Sunday, November 9, 2014

A comparison of Iggy and Smithy

I think a meaningful comparison can be drawn between Smithy and the books he reads. I plan to make a post about each of the books Smithy reads. .

The first book Smithy reads is Iggy. Smithy initially gets reading headaches after very short periods of reading. Smithy tells us the following about Iggy. Iggy never knew his father and he abandoned his mother when he was freed after the civil war. His mother was a "kind but powerful" woman named Esther Booklook. "She had gotten her last name from her father who got it from his father who got it from the nine year old daughter of a plantation owner because he liked to look at books." In 1878, Iggy changed his name to Hannibal, after the Carthaginian hero, because he liked it better than his mother's name, Booklook. After that he headed west. He was fourteen at the time. (page 131)

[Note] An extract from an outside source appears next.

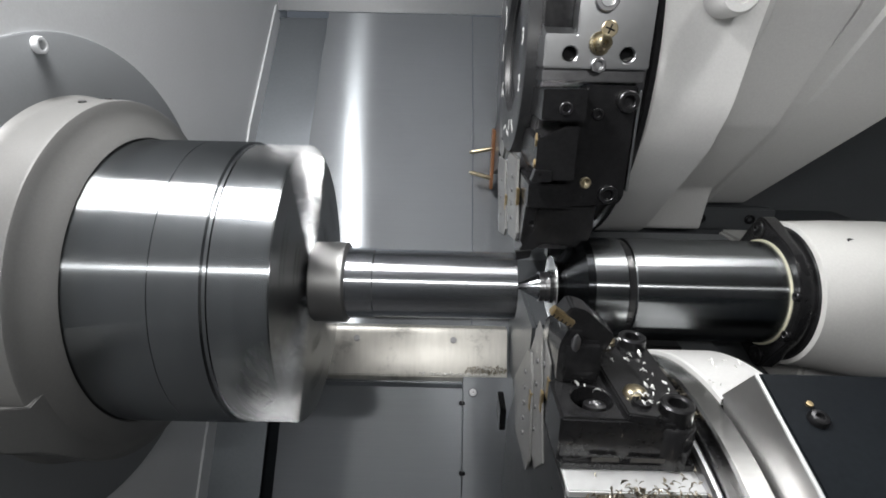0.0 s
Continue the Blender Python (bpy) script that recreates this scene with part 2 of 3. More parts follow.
def enclosure():
    slope_sheet("wall_back", [(-0.2215, 0.003), (0.044, 0.003)], SHEET, "slanted brushed stainless sheet behind the spindle")
    slope_sheet("wall_back_middle", [(0.0455, 0.001), (0.16, 0.001), (0.25, 0.001)], SHEET, "slanted brushed stainless sheet behind the turrets")
    slope_sheet("wall_back_side", [(WALL_X, -0.012), (-0.2220, -0.012)], DARKSHEET, "dark sheet strip beside the stainless back sheet", SLOPE[:2] + [(0.2182, 0.818)])
    slope_sheet("wall_back_low", [(WALL_X, -0.012), (-0.2435, -0.012)], DARKSHEET, "dark lower sheet strip beside the stainless back sheet", [(0.2182, 0.818)] + SLOPE[2:])
    slope_sheet("wall_back_gap", [(-0.25, -0.03), (-0.21, -0.03)], BLACKPAINT, "dark gap between two back sheets")
    slope_sheet("wall_back_right", [(0.25, -0.006), (1.2, -0.006)], DARKWALL, "dark sheet behind the tailstock")
    x0, x1 = WALL_X, 1.2
    quad("wall_upper", [(x0, 0.605, 1.282), (x1, 0.605, 1.282), (x1, 0.66, 1.75), (x0, 0.66, 1.75)], UPPERGREY, "upper grey sheet wall of the machine", "wall")
    quad("wall_left", [(x0, 0.66, 0.4), (x0, -0.95, 0.4), (x0, -0.95, 1.75), (x0, 0.66, 1.75)][::-1], GREY, "grey painted wall round the spindle", "wall")
    # right wall and roof stay out of view; their pale tone adds bounced light
    quad("wall_right", [(x1, -0.95, 0.4), (x1, 0.66, 0.4), (x1, 0.66, 1.75), (x1, -0.95, 1.75)][::-1], PALE, "unseen end wall, pale to bounce lamp light", "wall")
    quad("wall_door", [(x0, -0.95, 0.4), (x1, -0.95, 0.4), (x1, -0.95, 1.75), (x0, -0.95, 1.75)][::-1], DOORPAINT, "dark grey sliding door side of the machine", "wall")
    quad("ceiling", [(x0, -0.95, 1.75), (x1, -0.95, 1.75), (x1, 0.66, 1.75), (x0, 0.66, 1.75)][::-1], PALE, "unseen roof, pale to bounce lamp light", "ceiling")
    quad("floor", [(x0, -0.95, 0.42), (x1, -0.95, 0.42), (x1, 0.66, 0.42), (x0, 0.66, 0.42)], PAN, "dark oily chip pan under the machine", "floor")
    # corner bead along the spindle wall
    for (ya, za), (yb, zb) in zip(SLOPE, SLOPE[1:]):
        b = prism([(ya + 0.004, za - 0.02), (ya - 0.012, za + 0.012), (yb - 0.012, zb + 0.012), (yb + 0.004, zb - 0.02)], "x", WALL_X, WALL_X + 0.003, 0.0005)
        tagged(part("trim", b, GREY), "grey folded corner bead of the spindle wall", "trim", kind="structure")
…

Beyond that, we don't hear much until the very end of the book, because Smithy interrupts his description of Iggy by announcing the onset of his "reading headache." It goes all the way until the end when Iggy is sitting under a Colorado cottonwood eating an apple. Smithy says "Everybody would think he was just another old black man, but all of us who had read the book knew that he was a giant. A great man at the end of his life. In was a tender kind of secret and I loved knowing it" (page 154).

Iggy's story is quite related to Smithy's. Iggy faced prejudice and discrimination, but was a great man inside; a giant. Smithy is just the same. People judged him throughout his journey, but he continued performing good deeds, humbly refusing to accept credit. There is no doubt that Smithy was a great man who looked just the opposite from the outside.